GIVEN DATA ->
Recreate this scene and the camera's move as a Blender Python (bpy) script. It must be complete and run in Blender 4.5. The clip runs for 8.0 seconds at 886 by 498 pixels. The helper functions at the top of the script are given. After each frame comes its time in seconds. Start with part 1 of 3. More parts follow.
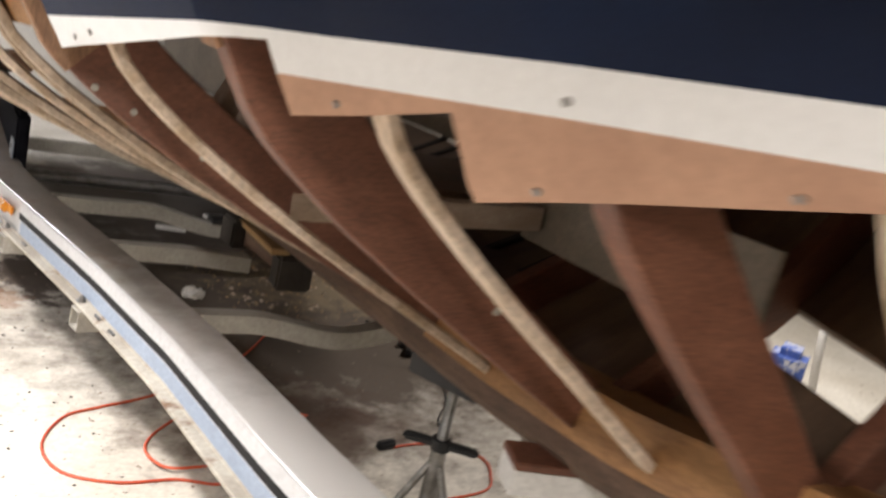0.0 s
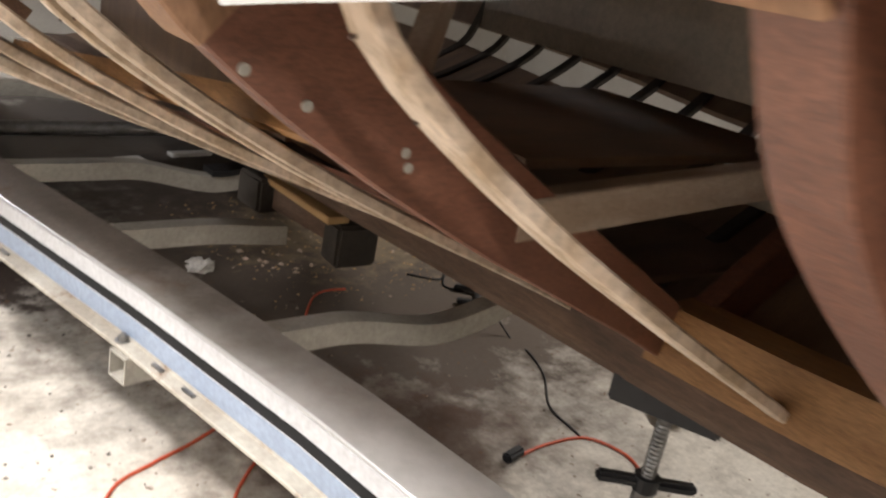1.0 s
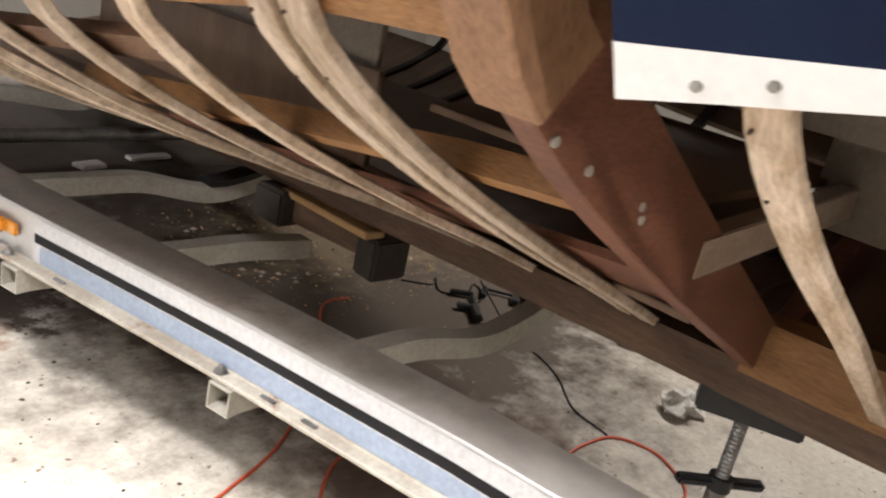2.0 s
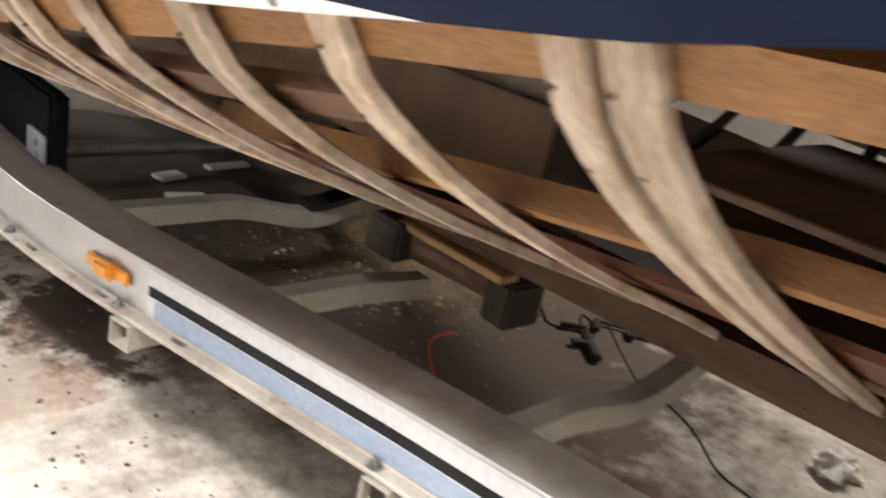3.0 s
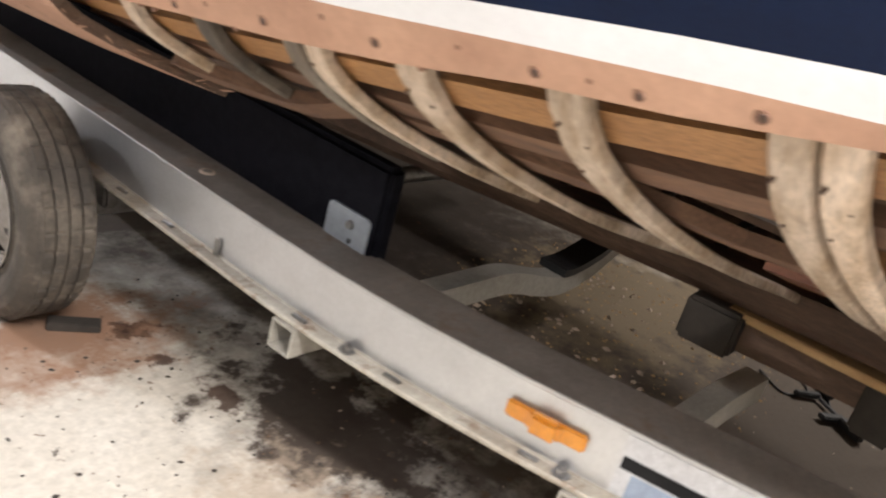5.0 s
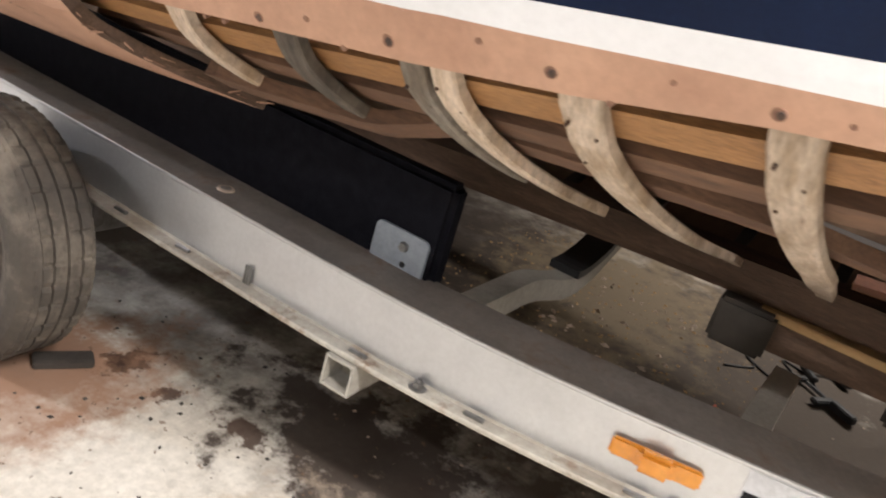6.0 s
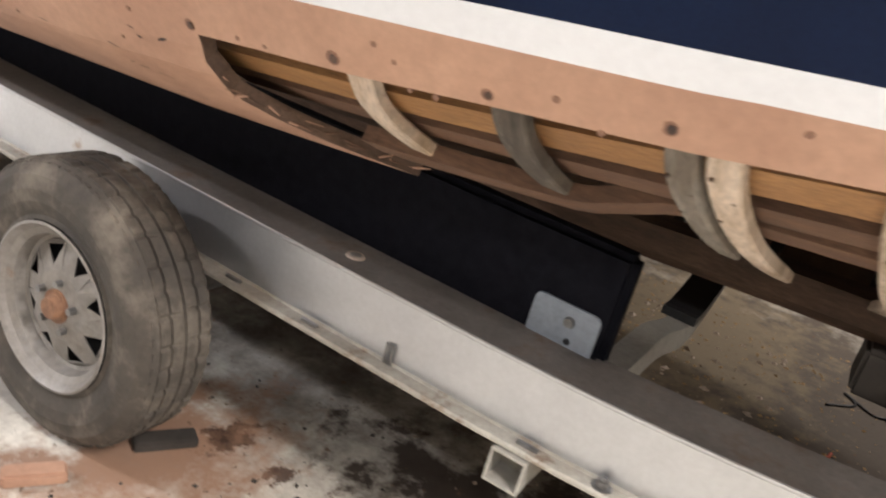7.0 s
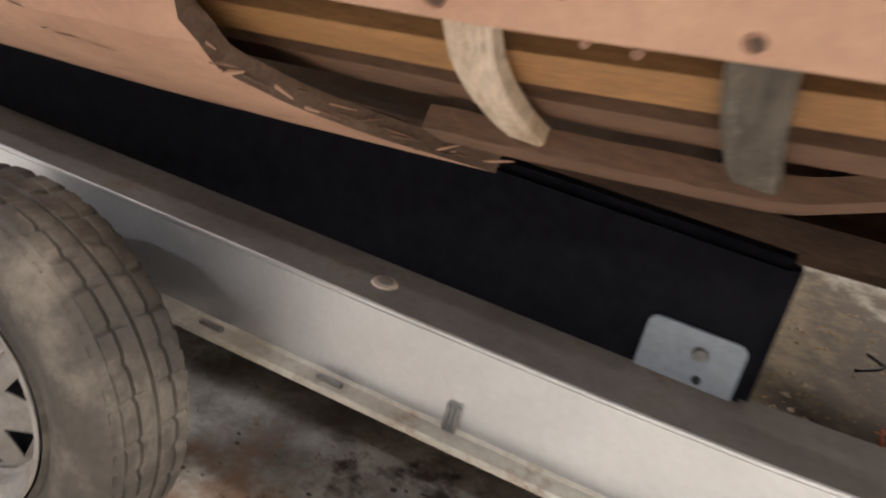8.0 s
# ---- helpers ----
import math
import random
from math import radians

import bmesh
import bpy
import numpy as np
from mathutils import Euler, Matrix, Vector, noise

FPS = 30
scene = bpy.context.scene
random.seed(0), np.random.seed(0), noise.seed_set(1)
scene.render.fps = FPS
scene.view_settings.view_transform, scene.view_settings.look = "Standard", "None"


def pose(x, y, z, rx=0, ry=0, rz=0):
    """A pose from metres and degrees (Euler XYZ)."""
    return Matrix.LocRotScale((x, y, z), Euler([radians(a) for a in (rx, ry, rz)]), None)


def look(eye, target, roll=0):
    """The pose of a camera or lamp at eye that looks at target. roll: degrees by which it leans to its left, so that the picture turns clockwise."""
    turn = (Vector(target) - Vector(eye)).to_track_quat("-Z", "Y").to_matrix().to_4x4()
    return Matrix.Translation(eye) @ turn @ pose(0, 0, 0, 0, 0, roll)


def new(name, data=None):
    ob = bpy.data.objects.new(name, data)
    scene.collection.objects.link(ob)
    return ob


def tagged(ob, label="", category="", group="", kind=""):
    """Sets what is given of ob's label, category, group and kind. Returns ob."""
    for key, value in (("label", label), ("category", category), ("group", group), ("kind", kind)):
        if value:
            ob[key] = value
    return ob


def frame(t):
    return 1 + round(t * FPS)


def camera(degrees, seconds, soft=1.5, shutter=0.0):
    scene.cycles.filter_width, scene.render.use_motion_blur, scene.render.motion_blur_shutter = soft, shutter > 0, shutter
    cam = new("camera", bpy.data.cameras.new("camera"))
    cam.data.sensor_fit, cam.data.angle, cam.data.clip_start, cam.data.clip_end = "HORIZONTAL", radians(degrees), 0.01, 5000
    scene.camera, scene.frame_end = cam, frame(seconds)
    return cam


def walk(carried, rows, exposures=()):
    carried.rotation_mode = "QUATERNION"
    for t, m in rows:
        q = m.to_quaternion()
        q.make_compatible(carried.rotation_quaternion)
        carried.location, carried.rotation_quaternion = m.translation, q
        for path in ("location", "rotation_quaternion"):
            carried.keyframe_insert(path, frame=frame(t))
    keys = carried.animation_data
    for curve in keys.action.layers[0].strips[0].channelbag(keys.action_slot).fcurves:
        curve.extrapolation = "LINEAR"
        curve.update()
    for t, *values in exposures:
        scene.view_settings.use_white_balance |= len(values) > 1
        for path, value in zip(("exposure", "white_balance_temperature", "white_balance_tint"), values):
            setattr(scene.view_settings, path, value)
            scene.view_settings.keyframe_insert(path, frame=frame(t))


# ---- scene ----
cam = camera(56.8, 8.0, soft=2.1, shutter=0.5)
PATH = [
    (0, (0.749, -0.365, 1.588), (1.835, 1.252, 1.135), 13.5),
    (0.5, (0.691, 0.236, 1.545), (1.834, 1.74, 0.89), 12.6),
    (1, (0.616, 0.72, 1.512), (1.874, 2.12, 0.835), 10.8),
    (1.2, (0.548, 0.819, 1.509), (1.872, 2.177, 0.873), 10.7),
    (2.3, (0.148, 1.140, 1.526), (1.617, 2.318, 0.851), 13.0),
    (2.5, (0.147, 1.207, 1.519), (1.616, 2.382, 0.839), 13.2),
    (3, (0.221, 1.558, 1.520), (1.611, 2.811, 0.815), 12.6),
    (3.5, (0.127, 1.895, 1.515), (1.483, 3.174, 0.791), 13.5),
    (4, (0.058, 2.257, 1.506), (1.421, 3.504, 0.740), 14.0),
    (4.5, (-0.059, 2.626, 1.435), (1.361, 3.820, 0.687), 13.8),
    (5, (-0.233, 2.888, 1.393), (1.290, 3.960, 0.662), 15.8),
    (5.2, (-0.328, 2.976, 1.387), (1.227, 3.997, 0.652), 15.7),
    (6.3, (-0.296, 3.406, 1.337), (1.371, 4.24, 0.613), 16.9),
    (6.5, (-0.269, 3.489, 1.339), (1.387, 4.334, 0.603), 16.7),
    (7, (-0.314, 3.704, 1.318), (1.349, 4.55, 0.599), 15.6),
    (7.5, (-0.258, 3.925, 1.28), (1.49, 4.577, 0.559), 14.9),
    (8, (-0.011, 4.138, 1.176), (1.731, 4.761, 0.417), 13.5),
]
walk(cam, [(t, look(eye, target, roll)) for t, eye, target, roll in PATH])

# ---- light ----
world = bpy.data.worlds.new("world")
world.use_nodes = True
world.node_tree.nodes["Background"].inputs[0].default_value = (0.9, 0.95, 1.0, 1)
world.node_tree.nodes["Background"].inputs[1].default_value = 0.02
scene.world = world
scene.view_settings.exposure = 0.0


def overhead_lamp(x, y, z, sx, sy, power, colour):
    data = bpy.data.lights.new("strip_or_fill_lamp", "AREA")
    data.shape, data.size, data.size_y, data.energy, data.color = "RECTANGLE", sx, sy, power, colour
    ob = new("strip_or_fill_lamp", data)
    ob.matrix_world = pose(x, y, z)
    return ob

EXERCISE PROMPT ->
From the data above, write out everything exactly except the pictures.

SOLUTION ->
Recreate this scene and the camera's move as a Blender Python (bpy) script. It must be complete and run in Blender 4.5. The clip runs for 8.0 seconds at 886 by 498 pixels. The helper functions at the top of the script are given. After each frame comes its time in seconds. Start with part 1 of 3. More parts follow.
0.0 s
1.0 s
2.0 s
3.0 s
5.0 s
6.0 s
7.0 s
8.0 s
# ---- helpers ----
import math
import random
from math import radians

import bmesh
import bpy
import numpy as np
from mathutils import Euler, Matrix, Vector, noise

FPS = 30
scene = bpy.context.scene
random.seed(0), np.random.seed(0), noise.seed_set(1)
scene.render.fps = FPS
scene.view_settings.view_transform, scene.view_settings.look = "Standard", "None"


def pose(x, y, z, rx=0, ry=0, rz=0):
    """A pose from metres and degrees (Euler XYZ)."""
    return Matrix.LocRotScale((x, y, z), Euler([radians(a) for a in (rx, ry, rz)]), None)


def look(eye, target, roll=0):
    """The pose of a camera or lamp at eye that looks at target. roll: degrees by which it leans to its left, so that the picture turns clockwise."""
    turn = (Vector(target) - Vector(eye)).to_track_quat("-Z", "Y").to_matrix().to_4x4()
    return Matrix.Translation(eye) @ turn @ pose(0, 0, 0, 0, 0, roll)


def new(name, data=None):
    ob = bpy.data.objects.new(name, data)
    scene.collection.objects.link(ob)
    return ob


def tagged(ob, label="", category="", group="", kind=""):
    """Sets what is given of ob's label, category, group and kind. Returns ob."""
    for key, value in (("label", label), ("category", category), ("group", group), ("kind", kind)):
        if value:
            ob[key] = value
    return ob


def frame(t):
    return 1 + round(t * FPS)


def camera(degrees, seconds, soft=1.5, shutter=0.0):
    scene.cycles.filter_width, scene.render.use_motion_blur, scene.render.motion_blur_shutter = soft, shutter > 0, shutter
    cam = new("camera", bpy.data.cameras.new("camera"))
    cam.data.sensor_fit, cam.data.angle, cam.data.clip_start, cam.data.clip_end = "HORIZONTAL", radians(degrees), 0.01, 5000
    scene.camera, scene.frame_end = cam, frame(seconds)
    return cam


def walk(carried, rows, exposures=()):
    carried.rotation_mode = "QUATERNION"
    for t, m in rows:
        q = m.to_quaternion()
        q.make_compatible(carried.rotation_quaternion)
        carried.location, carried.rotation_quaternion = m.translation, q
        for path in ("location", "rotation_quaternion"):
            carried.keyframe_insert(path, frame=frame(t))
    keys = carried.animation_data
    for curve in keys.action.layers[0].strips[0].channelbag(keys.action_slot).fcurves:
        curve.extrapolation = "LINEAR"
        curve.update()
    for t, *values in exposures:
        scene.view_settings.use_white_balance |= len(values) > 1
        for path, value in zip(("exposure", "white_balance_temperature", "white_balance_tint"), values):
            setattr(scene.view_settings, path, value)
            scene.view_settings.keyframe_insert(path, frame=frame(t))


# ---- scene ----
cam = camera(56.8, 8.0, soft=2.1, shutter=0.5)
PATH = [
    (0, (0.749, -0.365, 1.588), (1.835, 1.252, 1.135), 13.5),
    (0.5, (0.691, 0.236, 1.545), (1.834, 1.74, 0.89), 12.6),
    (1, (0.616, 0.72, 1.512), (1.874, 2.12, 0.835), 10.8),
    (1.2, (0.548, 0.819, 1.509), (1.872, 2.177, 0.873), 10.7),
    (2.3, (0.148, 1.140, 1.526), (1.617, 2.318, 0.851), 13.0),
    (2.5, (0.147, 1.207, 1.519), (1.616, 2.382, 0.839), 13.2),
    (3, (0.221, 1.558, 1.520), (1.611, 2.811, 0.815), 12.6),
    (3.5, (0.127, 1.895, 1.515), (1.483, 3.174, 0.791), 13.5),
    (4, (0.058, 2.257, 1.506), (1.421, 3.504, 0.740), 14.0),
    (4.5, (-0.059, 2.626, 1.435), (1.361, 3.820, 0.687), 13.8),
    (5, (-0.233, 2.888, 1.393), (1.290, 3.960, 0.662), 15.8),
    (5.2, (-0.328, 2.976, 1.387), (1.227, 3.997, 0.652), 15.7),
    (6.3, (-0.296, 3.406, 1.337), (1.371, 4.24, 0.613), 16.9),
    (6.5, (-0.269, 3.489, 1.339), (1.387, 4.334, 0.603), 16.7),
    (7, (-0.314, 3.704, 1.318), (1.349, 4.55, 0.599), 15.6),
    (7.5, (-0.258, 3.925, 1.28), (1.49, 4.577, 0.559), 14.9),
    (8, (-0.011, 4.138, 1.176), (1.731, 4.761, 0.417), 13.5),
]
walk(cam, [(t, look(eye, target, roll)) for t, eye, target, roll in PATH])

# ---- light ----
world = bpy.data.worlds.new("world")
world.use_nodes = True
world.node_tree.nodes["Background"].inputs[0].default_value = (0.9, 0.95, 1.0, 1)
world.node_tree.nodes["Background"].inputs[1].default_value = 0.02
scene.world = world
scene.view_settings.exposure = 0.0


def overhead_lamp(x, y, z, sx, sy, power, colour):
    data = bpy.data.lights.new("strip_or_fill_lamp", "AREA")
    data.shape, data.size, data.size_y, data.energy, data.color = "RECTANGLE", sx, sy, power, colour
    ob = new("strip_or_fill_lamp", data)
    ob.matrix_world = pose(x, y, z)
    return ob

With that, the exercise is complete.